暴力団関係者への融資問題に揺れたみずほフィナンシャルグループ(FG)の新たな内部統治(ガバナンス)体制がようやく決まった。
2014年6月の委員会設置会社への移行に伴い、元経済財政担当相の大田弘子氏(60)を取締役会議長に迎える。信頼回復に向けた最後の一手だが、金融業界では早くも実効性に疑問の声が出ている。
人事権を完全に外部に委ねる
「マクロ経済の知識に加え、政府の要職や大臣経験があり、高い見地からみずほの課題を取り上げてもらえる。調整能力も非常に高い。女性の視点も大きな意味を持つ」。みずほFGの佐藤康博社長は4月22日、新体制を発表した記者会見で、大田氏を議長に選んだ理由についてこう説明した。

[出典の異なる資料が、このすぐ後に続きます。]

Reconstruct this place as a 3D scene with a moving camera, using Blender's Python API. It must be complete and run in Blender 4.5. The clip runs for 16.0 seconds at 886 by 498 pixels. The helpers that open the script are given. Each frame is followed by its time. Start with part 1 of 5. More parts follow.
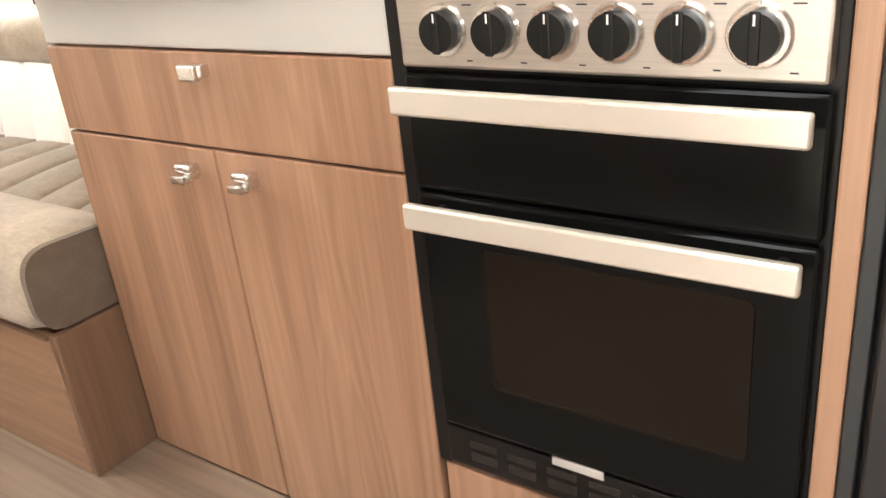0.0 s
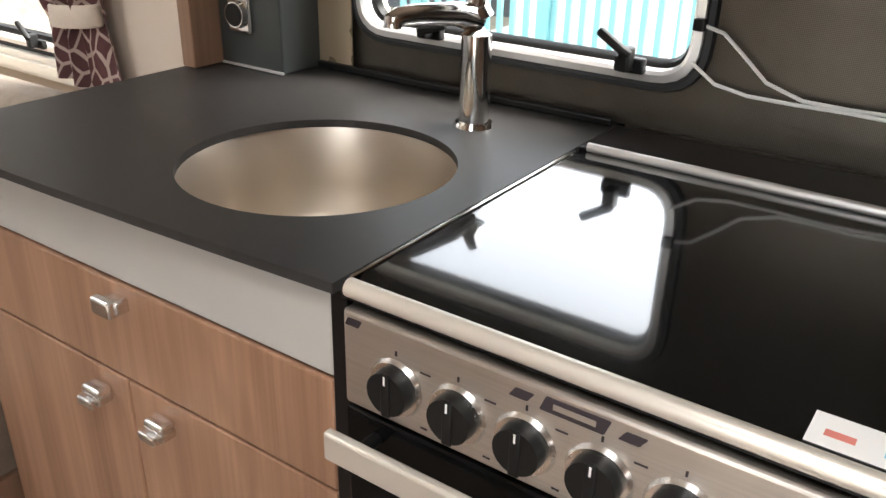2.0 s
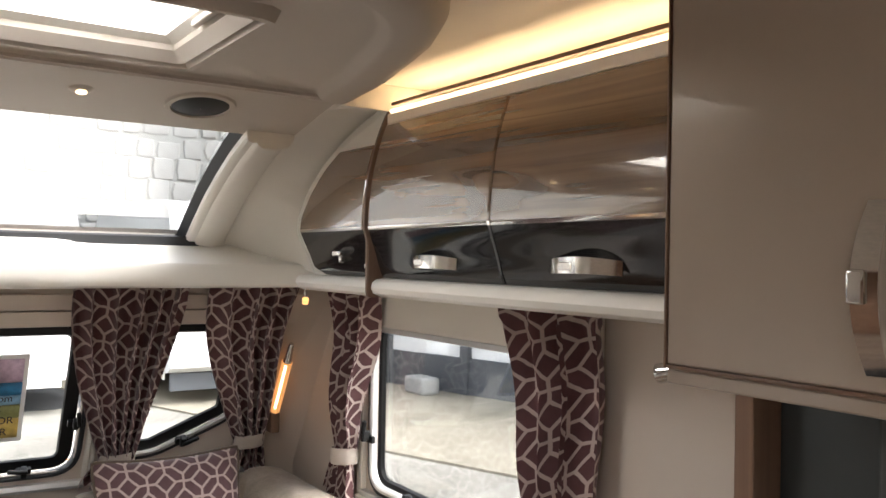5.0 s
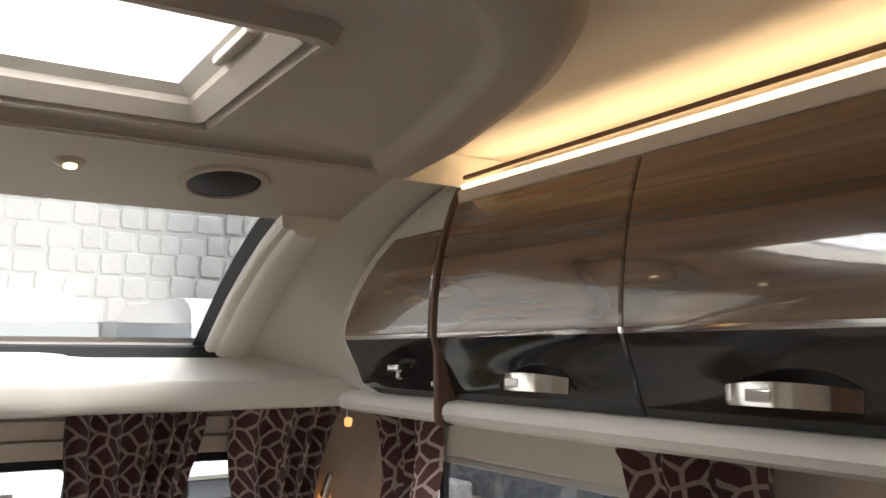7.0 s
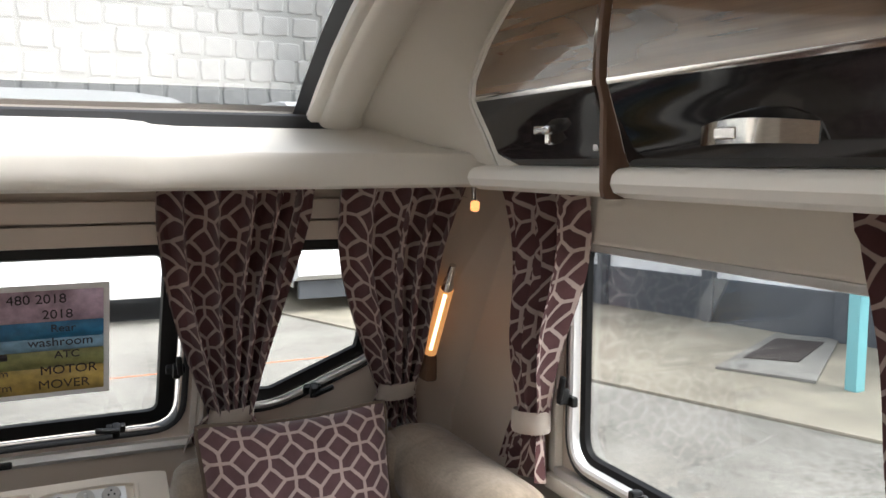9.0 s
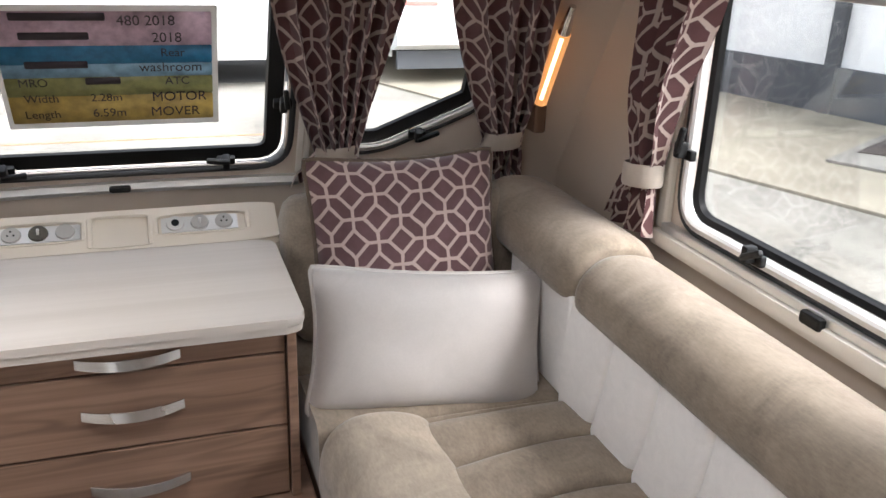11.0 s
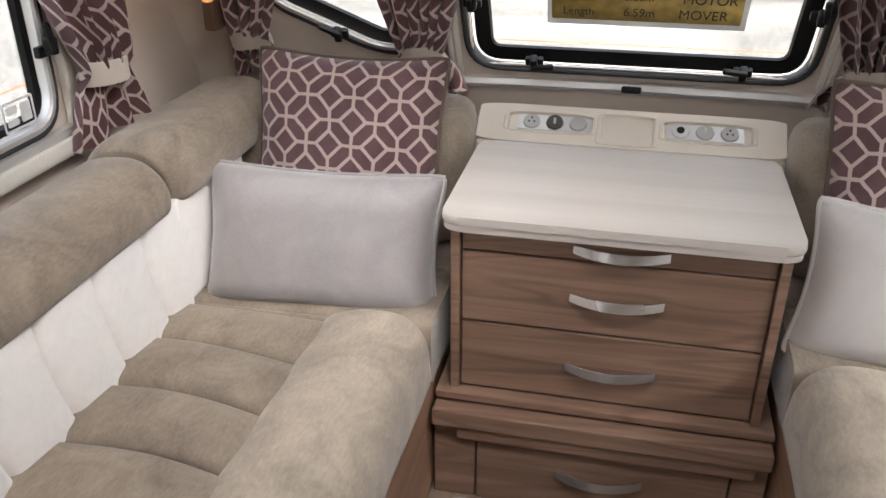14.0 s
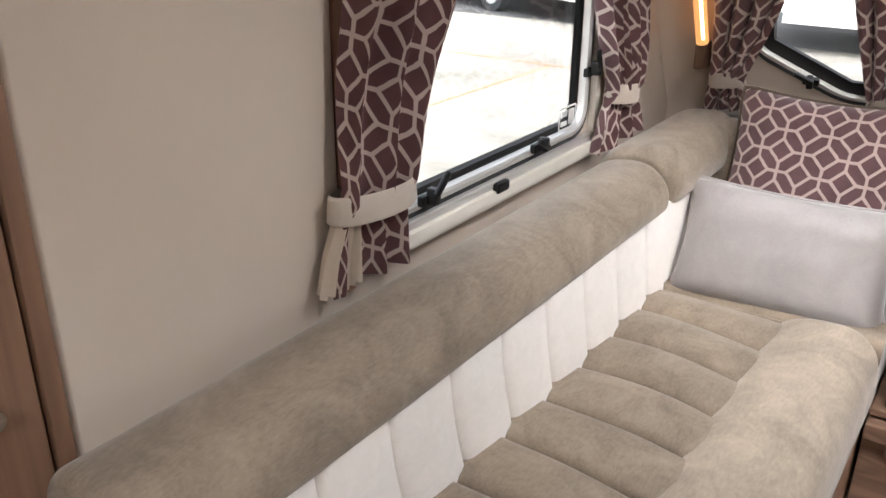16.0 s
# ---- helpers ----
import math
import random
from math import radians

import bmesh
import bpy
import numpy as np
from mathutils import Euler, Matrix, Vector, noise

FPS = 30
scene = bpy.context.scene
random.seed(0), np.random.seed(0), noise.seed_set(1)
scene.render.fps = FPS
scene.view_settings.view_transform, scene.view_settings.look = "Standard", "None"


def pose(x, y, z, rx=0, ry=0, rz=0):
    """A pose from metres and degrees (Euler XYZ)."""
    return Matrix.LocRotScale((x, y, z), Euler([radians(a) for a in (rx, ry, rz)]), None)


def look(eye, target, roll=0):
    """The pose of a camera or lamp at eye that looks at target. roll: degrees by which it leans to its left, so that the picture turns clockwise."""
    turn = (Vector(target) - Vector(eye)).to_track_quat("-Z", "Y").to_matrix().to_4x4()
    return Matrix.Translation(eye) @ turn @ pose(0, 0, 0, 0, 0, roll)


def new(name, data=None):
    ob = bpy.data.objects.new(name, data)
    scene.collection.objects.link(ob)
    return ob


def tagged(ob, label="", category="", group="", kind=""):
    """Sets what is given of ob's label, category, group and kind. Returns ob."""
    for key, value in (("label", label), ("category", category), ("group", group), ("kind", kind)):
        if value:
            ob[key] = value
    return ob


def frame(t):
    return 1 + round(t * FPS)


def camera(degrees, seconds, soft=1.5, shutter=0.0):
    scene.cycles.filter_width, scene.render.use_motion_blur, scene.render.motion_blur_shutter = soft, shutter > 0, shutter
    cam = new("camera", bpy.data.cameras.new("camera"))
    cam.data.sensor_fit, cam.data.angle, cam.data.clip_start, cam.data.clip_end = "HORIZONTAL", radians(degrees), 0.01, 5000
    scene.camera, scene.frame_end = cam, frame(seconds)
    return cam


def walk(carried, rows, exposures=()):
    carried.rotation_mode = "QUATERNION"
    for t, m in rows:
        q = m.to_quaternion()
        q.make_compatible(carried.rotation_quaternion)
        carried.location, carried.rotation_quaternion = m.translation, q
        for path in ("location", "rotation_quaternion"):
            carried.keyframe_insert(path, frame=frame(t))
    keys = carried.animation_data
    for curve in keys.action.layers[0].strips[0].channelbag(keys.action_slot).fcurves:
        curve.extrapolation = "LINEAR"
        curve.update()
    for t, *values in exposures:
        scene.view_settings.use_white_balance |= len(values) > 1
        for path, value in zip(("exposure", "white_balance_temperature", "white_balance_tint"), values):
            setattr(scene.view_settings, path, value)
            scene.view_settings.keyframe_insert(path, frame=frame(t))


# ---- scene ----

新体制の最大のポイントは、社外取締役の権限を大幅に強めたことだ。みずほFGの取締役は現在の9人から13人に増え、うち社外取締役は大田氏ら6人と現在の3人から倍増する。佐藤社長が表明していた通り、取締役会の中に置かれる指名委員会(役員の人事案を決定)、報酬委員会(役員の報酬を決定)はメンバー全員が社外取締役となった。
狙いは、みずほに長年巣くってきた旧3行(日本興業、富士、第一勧業)の縦割り意識の一掃だ。佐藤社長は記者会見で「(みずほの)スタート時の3頭体制を1トップのグループCEOにしたが、それが十分でなかった。より強い外部の目線を入れたガバナンスが必要だ」と述べ、旧3行の縦割りが今回の問題の根源にあるとの認識を示した。ある大手金融機関の幹部は「みずほは旧3行で人事ポストを分け合い、意思決定も遅かった。人事権を完全に外部に委ねるなら、その体質にようやくメスが入るのではないか」と評価する。